NEW THINKING TO HANDLE HDR TOOLS

Emerging HDR photography demands new thinking in addition to digital photograph concepts. Once again, new camera/computer technology changes how we can see. When the French photographer Henri Cartier-Bresson wielded his newly introduced Leica in the 193o’s, he challenged a more static approach to that had preceded him. Almost for the next decade, the mainstream photographic community of his day responded to his vision by deriding his camera as a toy.

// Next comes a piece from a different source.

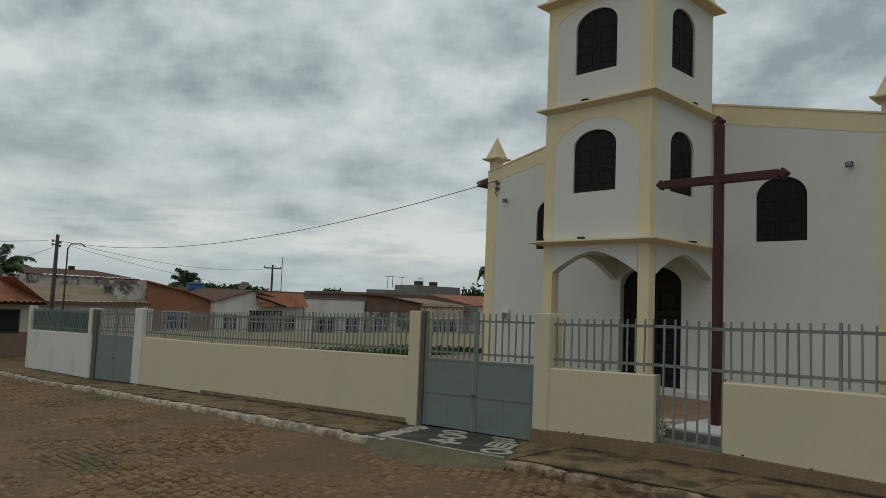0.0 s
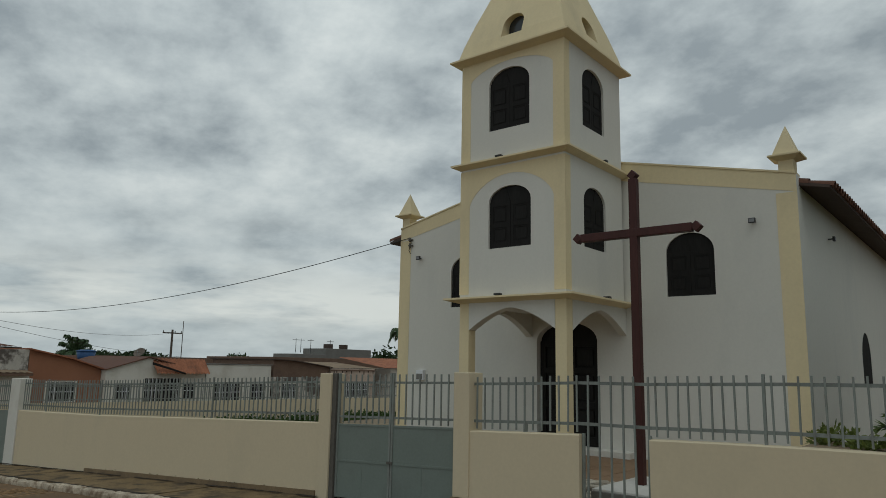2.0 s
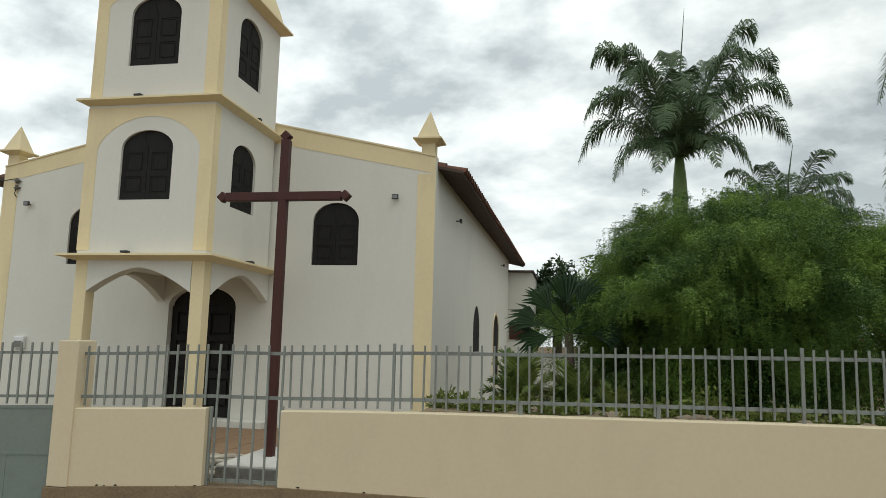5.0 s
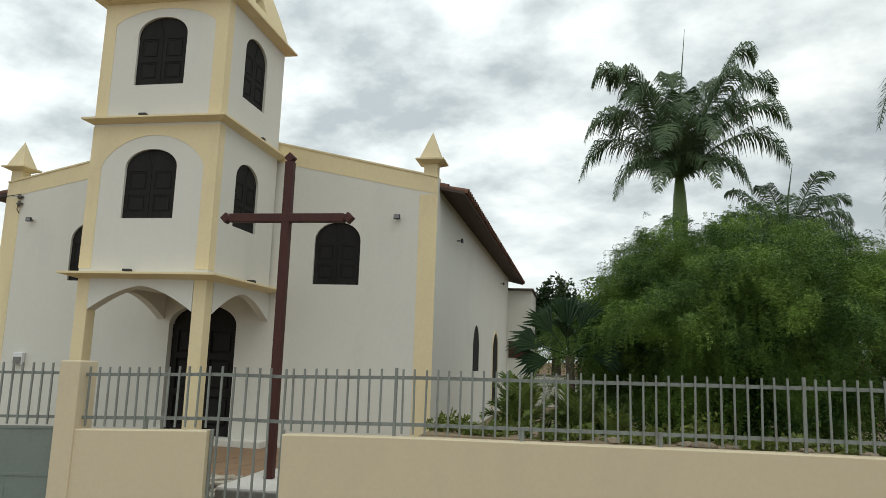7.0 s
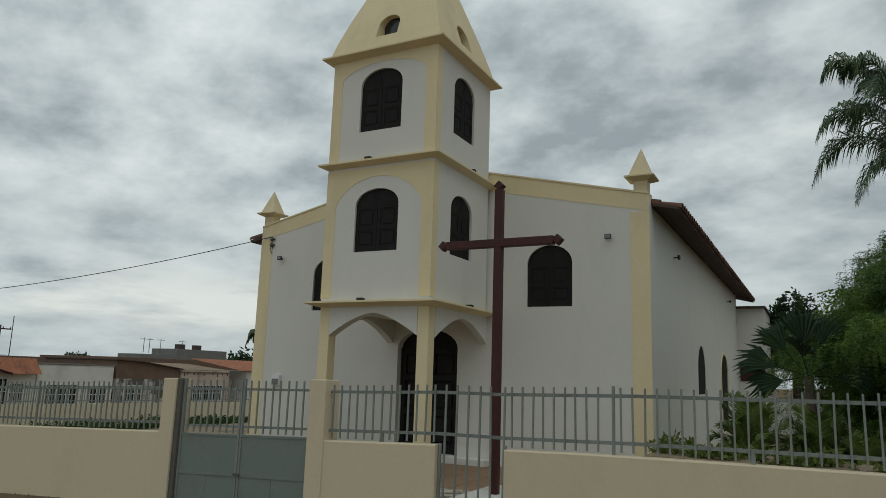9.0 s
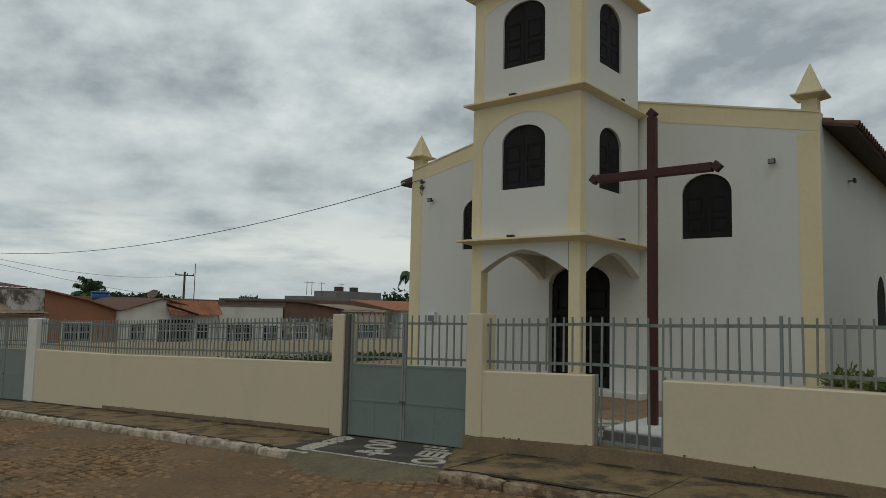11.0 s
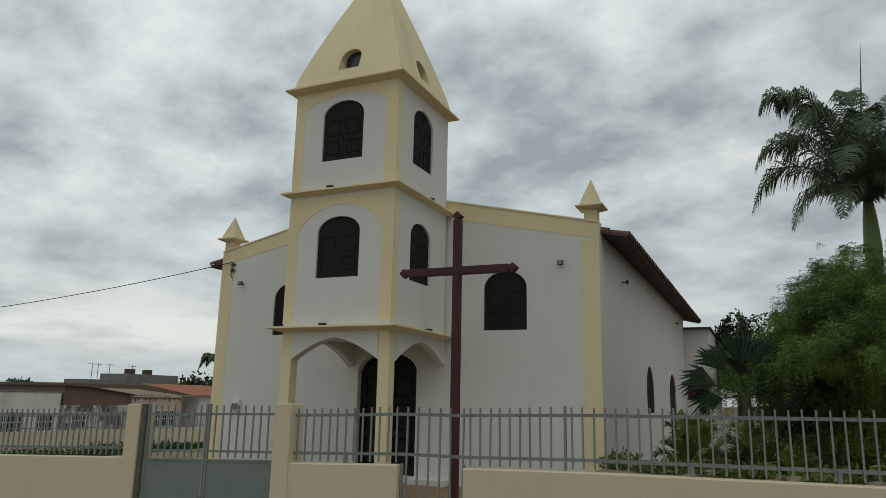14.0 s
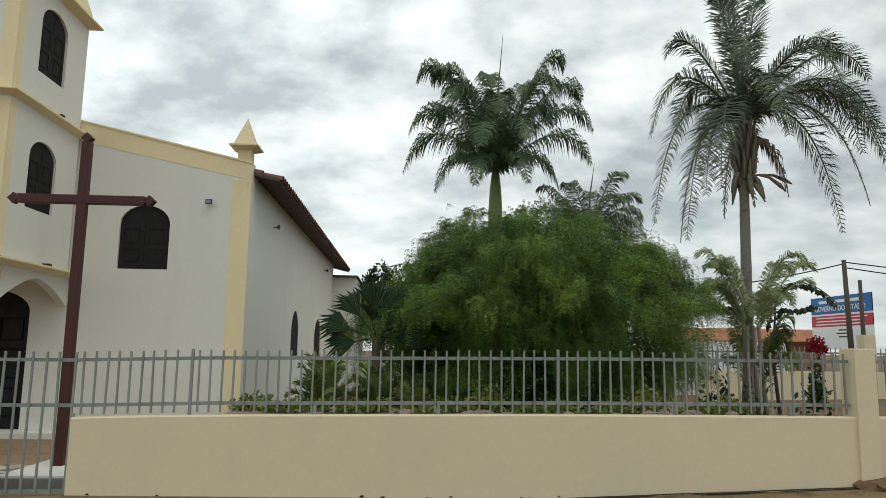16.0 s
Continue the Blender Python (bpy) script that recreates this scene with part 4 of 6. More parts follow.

As HDR techniques  become second nature, the clarity of the picture idea and the photographers character become more important. Photographs are more than dynamic range, color, depth of focus,  and composition. They have an intent. The intent is deeper than finding solutions to the problems of high contrast, washed out highlights, and blocked shadows. Being an authentic HDR photographer is not solely about mastering HDR tools any more than samurai wisdom arises only from having a sharp sword. As a surgeon would employ years of training to use a scalpel, mastering HDR tools can mean knowing when to cut and when to abstain from doing so. 

 


 



SUMMARY


HDR photography can be uncontrived, distinct, subtle, and still allow photographers to express the exquisite detail present in the subject itself. It can strive to show a fully realized image that resonates with viewers. HDR critics should let go of rigid good vs. bad judgments, and Fact vs. Fantasy categories. An emphasis on the HDR photographer’s  character can help make HDR work interesting to viewers. We can heighten our appreciation for HDR photography and its growing practice. 

        

James Austin has been a commercial, studio, wedding, and nature photographer. He now devotes his daily image making to adventure photography. For the past decade Austin has written on photography for Apogee Photo Magazine and he is the author of three photography books including Photopia: Seeing Far and Wild. 
        

While his work was exhibited at the Smithsonian Natural History Museum in Washington, D.C. , the Photographer's Gallery in Denver, and the Denver Art Museum, James was an assistant professor teaching digital imaging in the Design Department of Metro State College of Denver.  Austin currently teaches adventure photography workshops. An Adobe Certified Expert, he instructs photographers in digital imaging work-flow and Photoshop.